The total across all three mistakes is somewhere between $250 and $350 depending on how far back the dreaming system ran before I noticed. Real money. Every dollar came from a setting I did not set, a file I did not know existed, or two instances I thought were redundant.
Build the billing alerts first. Verify the actual runtime config, not the one you think you deployed. Then trust the system.
FAQ
Does OpenClaw's workspace config control anything important?
Yes, but not the primary model. The workspace config controls memory search paths, extra context files, and workspace-level agent settings. For model selection, only the system config at /data/.openclaw/openclaw.json matters. Change both if you want the change to actually take effect.
How do I disable the dreaming system if I already have costs?
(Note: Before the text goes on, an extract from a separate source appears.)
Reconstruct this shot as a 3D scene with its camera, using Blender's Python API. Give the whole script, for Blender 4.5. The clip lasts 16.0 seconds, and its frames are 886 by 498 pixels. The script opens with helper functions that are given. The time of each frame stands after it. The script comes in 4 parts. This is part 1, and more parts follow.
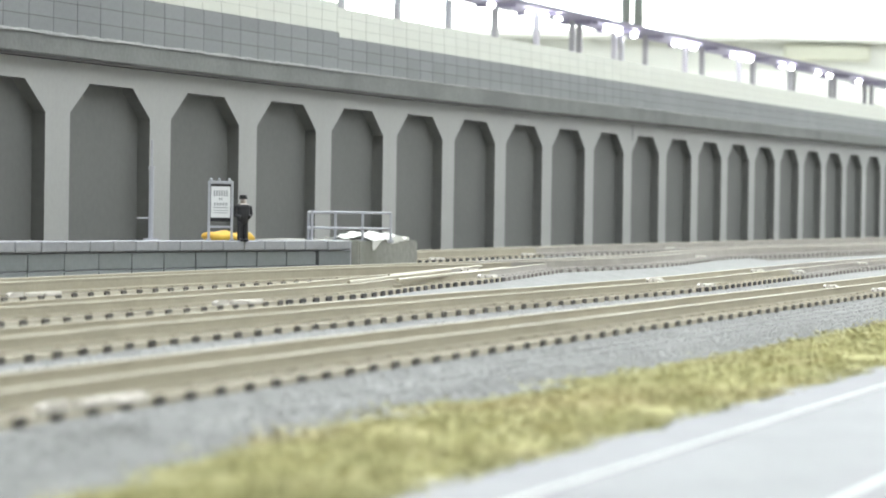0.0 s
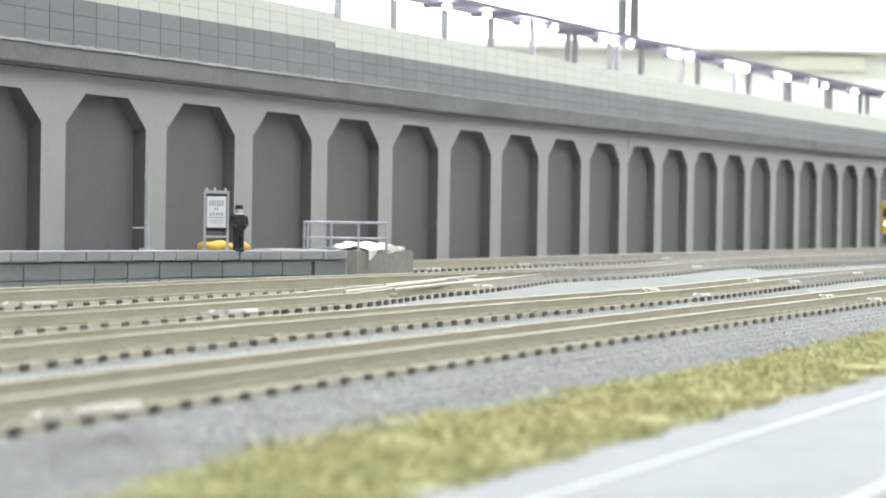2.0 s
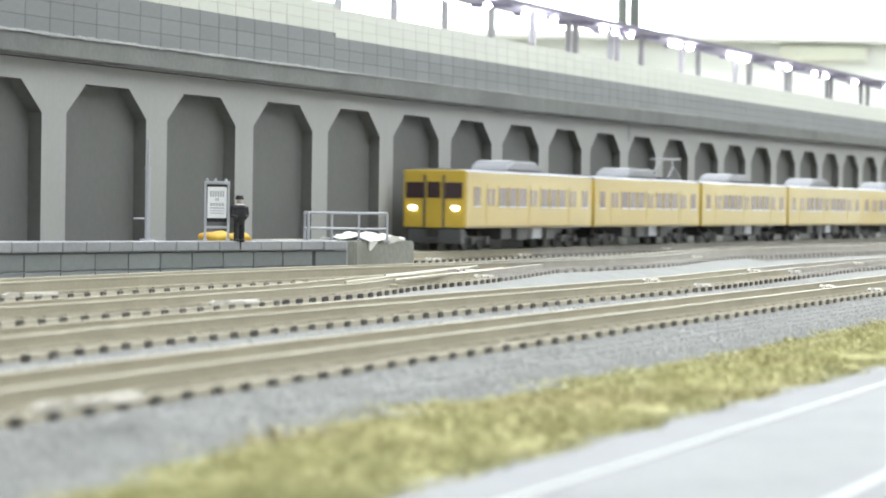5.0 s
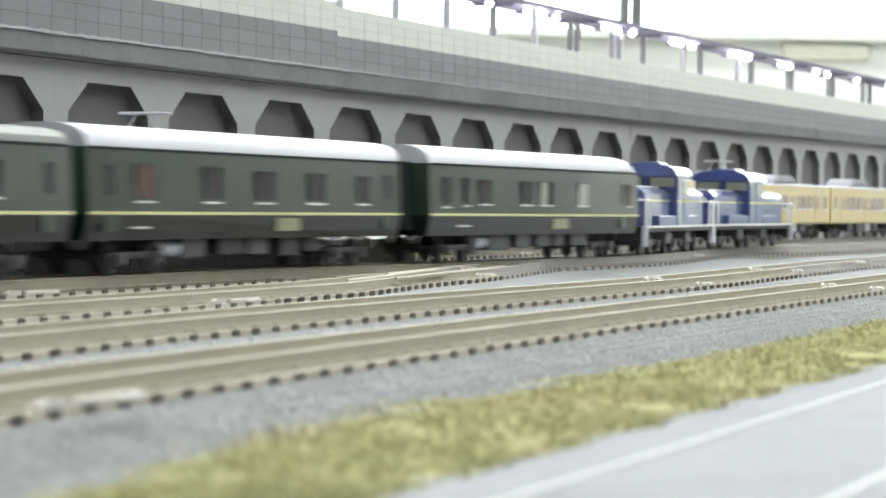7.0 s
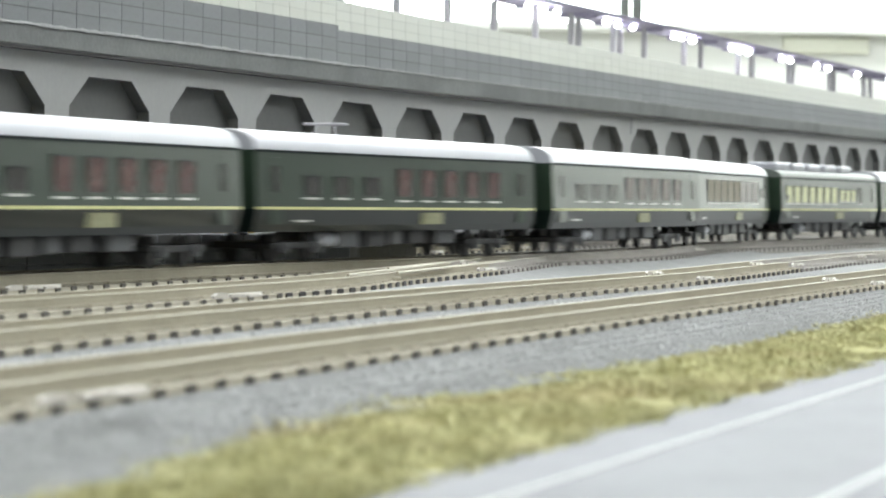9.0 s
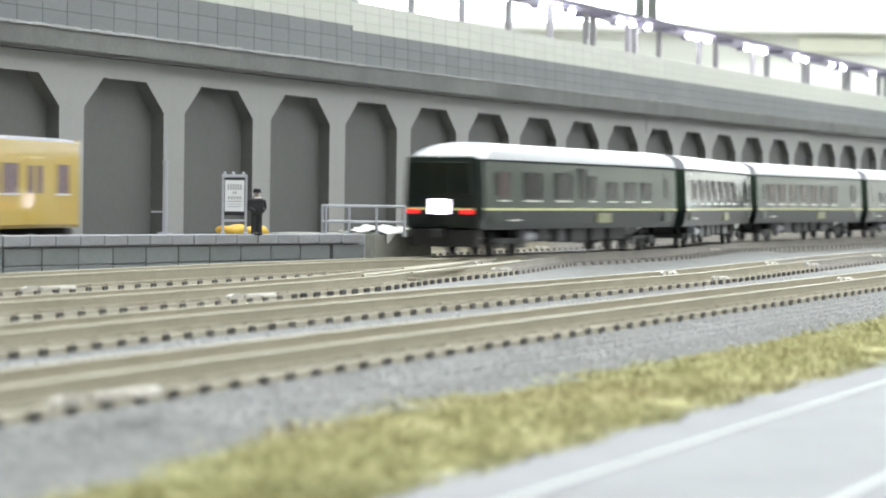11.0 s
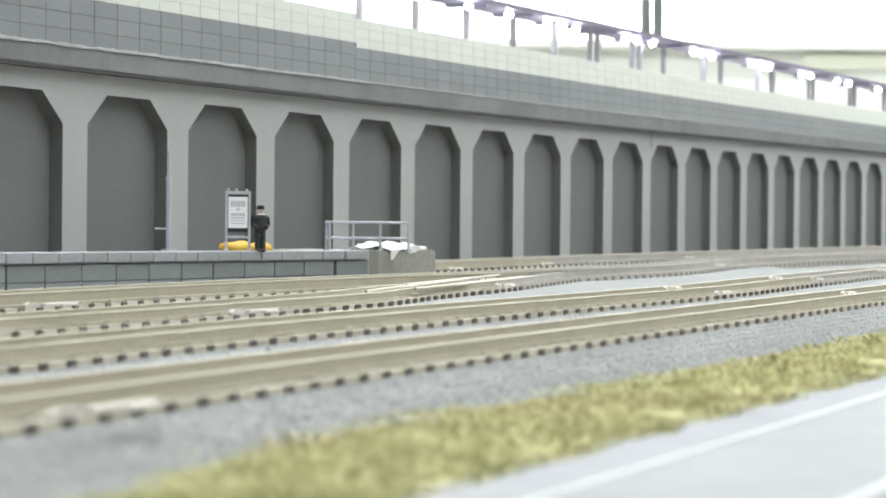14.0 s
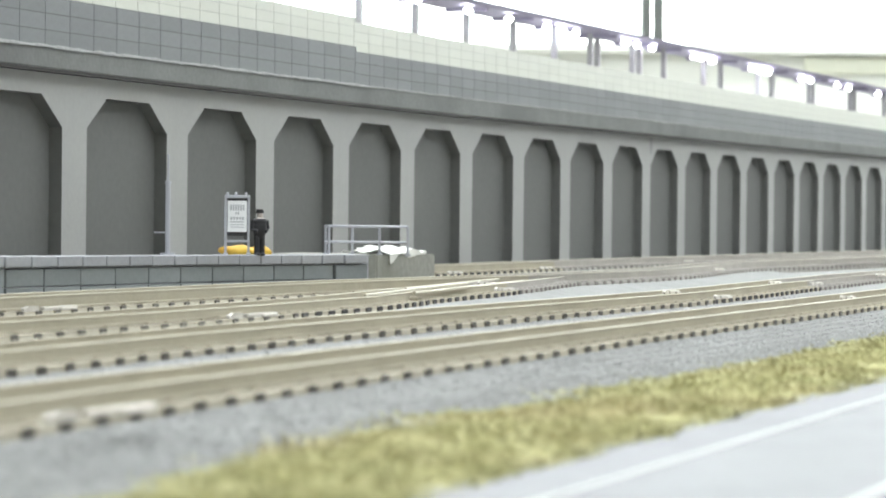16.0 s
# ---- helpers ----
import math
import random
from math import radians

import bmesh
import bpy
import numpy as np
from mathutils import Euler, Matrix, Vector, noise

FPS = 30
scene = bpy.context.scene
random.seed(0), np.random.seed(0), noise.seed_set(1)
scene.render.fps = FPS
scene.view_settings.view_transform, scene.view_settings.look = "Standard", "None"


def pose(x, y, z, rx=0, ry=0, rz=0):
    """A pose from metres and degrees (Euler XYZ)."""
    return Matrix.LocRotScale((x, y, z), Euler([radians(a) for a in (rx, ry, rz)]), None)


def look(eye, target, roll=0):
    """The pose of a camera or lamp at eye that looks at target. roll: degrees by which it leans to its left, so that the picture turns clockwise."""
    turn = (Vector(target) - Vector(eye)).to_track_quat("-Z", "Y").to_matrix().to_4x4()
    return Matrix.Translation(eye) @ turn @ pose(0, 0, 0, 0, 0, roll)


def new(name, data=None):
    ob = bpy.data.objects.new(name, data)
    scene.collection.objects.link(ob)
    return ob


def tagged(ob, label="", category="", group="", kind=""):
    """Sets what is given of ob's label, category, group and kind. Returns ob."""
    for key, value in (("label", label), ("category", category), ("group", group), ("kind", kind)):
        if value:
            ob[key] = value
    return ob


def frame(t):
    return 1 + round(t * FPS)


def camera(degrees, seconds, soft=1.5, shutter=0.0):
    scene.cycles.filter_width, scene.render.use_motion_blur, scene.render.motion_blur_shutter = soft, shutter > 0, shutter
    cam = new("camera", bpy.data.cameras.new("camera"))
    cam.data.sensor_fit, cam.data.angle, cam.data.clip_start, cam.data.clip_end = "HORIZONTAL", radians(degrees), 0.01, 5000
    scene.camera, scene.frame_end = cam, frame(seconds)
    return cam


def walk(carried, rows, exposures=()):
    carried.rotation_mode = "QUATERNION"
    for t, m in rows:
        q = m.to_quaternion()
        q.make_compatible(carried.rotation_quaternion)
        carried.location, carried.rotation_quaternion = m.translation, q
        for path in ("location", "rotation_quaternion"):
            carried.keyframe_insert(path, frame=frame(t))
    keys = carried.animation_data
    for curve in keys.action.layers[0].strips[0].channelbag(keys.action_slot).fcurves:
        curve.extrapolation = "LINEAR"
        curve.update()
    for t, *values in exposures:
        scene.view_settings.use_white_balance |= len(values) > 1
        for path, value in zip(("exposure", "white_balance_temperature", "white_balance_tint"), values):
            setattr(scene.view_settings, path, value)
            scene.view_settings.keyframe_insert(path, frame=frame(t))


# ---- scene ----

Set plugins.entries.memory-core.config.dreaming.enabled = false in your workspace openclaw.json, then also remove or revoke your OpenAI key. Revoke it at the source in the OpenAI platform dashboard that is the hard stop regardless of server state.
What model should I use for automated cron tasks? For structured ops like reply classification, campaign analysis, and follow-up logic, Gemini 2.5 Flash performs on par with Claude Haiku at near-zero cost. For draft writing and nuanced reasoning, Sonnet is stronger. The architecture we run now uses Gemini Flash for all automated crons and reserves Sonnet for tasks that need it.
Can I run OpenClaw locally and on a server at the same time?
Not safely with Slack. Socket Mode allows one connection per App Token. If both instances are running, they compete for the connection and both agents operate in different states. Stop local with openclaw gateway stop before relying on the server.
How do I verify which model the container is actually using?
SSH into the server and run: docker exec openclaw-vsg4-openclaw-1 python3 -c "import json; c=json.load(open('/data/.openclaw/openclaw.json')); print(c['agents']['defaults']['model']['primary'])". That reads the file the container actually uses, not the workspace config.